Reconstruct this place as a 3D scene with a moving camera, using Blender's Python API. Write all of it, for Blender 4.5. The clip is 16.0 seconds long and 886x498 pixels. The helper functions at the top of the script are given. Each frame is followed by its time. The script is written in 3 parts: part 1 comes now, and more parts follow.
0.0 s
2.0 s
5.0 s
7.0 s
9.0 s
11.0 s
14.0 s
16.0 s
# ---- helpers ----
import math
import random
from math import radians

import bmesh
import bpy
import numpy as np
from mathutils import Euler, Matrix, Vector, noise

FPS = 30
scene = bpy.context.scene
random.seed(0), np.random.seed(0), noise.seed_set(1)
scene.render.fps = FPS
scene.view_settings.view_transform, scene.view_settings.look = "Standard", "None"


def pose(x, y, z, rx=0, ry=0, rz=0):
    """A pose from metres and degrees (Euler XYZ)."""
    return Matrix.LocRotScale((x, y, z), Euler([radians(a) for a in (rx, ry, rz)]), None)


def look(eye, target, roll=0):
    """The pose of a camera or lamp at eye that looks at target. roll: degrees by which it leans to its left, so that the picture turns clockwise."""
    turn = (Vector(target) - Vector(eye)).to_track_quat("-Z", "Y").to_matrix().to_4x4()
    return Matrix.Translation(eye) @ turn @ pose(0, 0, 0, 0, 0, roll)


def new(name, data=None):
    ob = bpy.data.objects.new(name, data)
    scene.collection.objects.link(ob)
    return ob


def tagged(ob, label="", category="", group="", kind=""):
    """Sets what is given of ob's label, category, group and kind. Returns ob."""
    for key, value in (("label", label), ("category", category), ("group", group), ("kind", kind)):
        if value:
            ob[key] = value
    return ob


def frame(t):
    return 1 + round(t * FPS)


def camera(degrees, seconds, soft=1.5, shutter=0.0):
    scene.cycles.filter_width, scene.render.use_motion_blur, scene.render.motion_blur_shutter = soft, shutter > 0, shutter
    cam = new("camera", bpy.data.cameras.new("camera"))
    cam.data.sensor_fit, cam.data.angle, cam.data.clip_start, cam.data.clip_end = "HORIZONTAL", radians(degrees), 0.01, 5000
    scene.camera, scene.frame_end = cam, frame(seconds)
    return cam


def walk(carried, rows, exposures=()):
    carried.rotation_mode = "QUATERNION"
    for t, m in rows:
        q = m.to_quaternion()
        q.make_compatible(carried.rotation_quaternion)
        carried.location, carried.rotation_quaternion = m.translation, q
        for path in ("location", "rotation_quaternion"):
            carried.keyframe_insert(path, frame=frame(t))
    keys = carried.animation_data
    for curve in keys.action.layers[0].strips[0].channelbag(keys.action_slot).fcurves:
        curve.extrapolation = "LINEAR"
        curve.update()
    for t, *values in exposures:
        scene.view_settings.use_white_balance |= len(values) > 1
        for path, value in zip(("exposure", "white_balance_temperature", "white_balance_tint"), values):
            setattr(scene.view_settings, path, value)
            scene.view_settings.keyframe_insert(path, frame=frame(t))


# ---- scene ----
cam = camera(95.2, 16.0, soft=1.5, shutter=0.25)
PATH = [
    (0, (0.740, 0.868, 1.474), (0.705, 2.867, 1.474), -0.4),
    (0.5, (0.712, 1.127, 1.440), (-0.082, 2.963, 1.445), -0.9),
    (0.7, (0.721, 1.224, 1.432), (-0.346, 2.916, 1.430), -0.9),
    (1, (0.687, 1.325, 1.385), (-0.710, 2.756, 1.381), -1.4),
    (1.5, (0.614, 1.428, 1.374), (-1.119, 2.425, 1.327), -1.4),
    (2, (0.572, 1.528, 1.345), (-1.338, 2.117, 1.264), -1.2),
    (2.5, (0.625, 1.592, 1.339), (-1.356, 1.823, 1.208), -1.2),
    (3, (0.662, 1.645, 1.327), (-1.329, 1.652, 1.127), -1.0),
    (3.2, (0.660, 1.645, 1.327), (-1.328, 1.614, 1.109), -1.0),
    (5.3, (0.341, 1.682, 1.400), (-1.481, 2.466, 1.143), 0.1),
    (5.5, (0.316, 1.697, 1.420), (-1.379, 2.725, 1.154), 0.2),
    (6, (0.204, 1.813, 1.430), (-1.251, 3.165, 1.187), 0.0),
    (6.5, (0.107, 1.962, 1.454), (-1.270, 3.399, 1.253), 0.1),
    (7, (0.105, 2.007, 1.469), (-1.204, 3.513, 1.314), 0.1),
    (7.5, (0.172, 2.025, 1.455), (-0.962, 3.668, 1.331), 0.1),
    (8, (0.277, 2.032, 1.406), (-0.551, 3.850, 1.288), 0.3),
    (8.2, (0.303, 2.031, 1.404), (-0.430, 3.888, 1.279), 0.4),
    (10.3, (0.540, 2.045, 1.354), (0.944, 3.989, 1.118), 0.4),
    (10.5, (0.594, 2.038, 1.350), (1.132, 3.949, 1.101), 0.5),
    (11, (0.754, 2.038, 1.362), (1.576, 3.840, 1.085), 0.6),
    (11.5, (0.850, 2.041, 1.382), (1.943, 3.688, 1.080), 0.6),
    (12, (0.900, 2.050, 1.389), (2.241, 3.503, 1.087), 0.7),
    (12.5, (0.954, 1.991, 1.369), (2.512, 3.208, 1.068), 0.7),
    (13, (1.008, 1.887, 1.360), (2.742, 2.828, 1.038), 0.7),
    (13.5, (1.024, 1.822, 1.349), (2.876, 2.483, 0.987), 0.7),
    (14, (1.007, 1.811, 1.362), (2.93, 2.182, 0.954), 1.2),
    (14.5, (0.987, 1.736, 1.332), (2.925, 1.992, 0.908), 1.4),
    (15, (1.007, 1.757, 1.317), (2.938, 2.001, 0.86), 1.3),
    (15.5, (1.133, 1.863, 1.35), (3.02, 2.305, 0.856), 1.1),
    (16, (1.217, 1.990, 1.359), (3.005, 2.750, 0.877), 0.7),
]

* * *

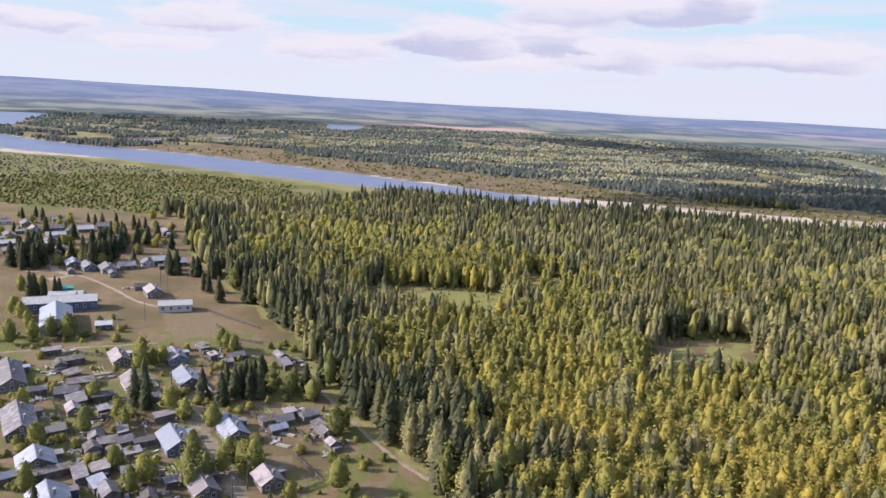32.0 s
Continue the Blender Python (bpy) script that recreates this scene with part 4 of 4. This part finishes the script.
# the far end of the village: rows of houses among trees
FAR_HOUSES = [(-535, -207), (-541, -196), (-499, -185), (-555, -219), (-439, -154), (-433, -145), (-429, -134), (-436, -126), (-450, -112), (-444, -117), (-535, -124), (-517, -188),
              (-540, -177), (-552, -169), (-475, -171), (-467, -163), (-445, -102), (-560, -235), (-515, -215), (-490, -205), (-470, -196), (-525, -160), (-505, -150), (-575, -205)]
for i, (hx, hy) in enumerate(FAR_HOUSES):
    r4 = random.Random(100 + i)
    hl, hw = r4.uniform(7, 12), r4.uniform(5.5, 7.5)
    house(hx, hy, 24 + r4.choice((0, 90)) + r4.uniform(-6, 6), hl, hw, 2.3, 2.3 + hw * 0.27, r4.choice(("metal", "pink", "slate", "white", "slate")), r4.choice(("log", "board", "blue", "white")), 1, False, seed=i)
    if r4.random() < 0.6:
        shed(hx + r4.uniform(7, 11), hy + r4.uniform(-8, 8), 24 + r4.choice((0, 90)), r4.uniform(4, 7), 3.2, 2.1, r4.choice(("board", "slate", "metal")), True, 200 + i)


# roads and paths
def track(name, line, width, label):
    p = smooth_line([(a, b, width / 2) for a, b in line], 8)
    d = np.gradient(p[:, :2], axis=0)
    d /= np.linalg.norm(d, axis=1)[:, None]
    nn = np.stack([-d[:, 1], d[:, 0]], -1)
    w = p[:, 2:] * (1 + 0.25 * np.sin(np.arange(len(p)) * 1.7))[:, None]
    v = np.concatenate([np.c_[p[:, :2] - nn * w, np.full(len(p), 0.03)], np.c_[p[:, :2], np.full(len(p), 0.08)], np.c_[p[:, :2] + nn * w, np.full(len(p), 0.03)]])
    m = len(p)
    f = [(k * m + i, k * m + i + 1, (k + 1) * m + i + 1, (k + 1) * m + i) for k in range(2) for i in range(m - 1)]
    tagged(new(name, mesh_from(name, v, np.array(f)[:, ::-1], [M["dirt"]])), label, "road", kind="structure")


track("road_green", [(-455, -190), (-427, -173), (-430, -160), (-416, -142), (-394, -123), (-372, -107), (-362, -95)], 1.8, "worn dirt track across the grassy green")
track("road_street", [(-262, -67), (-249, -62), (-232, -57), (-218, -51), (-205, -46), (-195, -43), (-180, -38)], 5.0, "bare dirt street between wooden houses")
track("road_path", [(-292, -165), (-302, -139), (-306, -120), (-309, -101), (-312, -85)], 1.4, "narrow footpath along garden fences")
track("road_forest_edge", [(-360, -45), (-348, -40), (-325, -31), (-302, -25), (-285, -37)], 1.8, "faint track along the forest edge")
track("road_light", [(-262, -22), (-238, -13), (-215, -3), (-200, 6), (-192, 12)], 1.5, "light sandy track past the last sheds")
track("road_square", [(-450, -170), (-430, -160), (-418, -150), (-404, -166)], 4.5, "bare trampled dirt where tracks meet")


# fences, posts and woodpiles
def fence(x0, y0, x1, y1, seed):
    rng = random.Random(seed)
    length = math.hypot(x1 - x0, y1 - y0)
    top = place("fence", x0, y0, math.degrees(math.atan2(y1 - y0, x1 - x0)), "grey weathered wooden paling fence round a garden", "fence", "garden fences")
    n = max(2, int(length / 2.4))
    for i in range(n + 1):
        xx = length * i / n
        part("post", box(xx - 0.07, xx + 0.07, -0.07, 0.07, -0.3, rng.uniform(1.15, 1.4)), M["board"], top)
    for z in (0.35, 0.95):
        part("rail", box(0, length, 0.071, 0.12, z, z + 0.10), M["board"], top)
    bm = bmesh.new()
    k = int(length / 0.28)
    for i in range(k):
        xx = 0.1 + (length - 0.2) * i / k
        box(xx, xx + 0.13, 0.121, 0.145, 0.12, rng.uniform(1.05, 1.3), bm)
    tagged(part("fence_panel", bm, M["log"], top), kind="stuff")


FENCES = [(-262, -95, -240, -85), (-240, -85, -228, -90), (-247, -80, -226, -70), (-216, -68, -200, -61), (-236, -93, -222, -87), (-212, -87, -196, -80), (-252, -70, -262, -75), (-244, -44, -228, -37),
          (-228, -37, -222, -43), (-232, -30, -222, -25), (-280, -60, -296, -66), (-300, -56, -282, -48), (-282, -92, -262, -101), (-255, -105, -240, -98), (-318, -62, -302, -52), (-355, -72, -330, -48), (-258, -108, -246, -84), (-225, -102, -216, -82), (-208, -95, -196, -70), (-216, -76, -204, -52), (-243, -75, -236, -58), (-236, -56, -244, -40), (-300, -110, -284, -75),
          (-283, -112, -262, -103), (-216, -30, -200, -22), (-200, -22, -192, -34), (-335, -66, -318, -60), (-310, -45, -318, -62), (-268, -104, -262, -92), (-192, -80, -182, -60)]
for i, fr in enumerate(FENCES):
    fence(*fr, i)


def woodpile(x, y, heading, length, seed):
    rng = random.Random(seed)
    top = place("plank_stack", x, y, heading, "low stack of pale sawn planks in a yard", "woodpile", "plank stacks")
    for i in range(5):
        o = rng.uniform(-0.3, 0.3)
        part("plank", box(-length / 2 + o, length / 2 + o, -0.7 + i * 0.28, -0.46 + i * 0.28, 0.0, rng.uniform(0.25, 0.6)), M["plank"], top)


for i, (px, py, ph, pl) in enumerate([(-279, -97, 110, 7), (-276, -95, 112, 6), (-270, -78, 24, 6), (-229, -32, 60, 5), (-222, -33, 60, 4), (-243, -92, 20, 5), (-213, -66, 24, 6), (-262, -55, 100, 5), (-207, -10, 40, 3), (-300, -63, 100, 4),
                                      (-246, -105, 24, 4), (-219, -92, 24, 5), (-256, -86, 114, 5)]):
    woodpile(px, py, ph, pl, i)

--

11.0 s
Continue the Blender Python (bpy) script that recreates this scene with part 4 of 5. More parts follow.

# JOB
From the entries above, extract only the lines running from the one containing "curve.update()" through the one containing "scene.view_settings.keyframe_insert(path, frame=frame(t))", inclusive.

# RESULT
        curve.update()
    for t, *values in exposures:
        scene.view_settings.use_white_balance |= len(values) > 1
        for path, value in zip(("exposure", "white_balance_temperature", "white_balance_tint"), values):
            setattr(scene.view_settings, path, value)
            scene.view_settings.keyframe_insert(path, frame=frame(t))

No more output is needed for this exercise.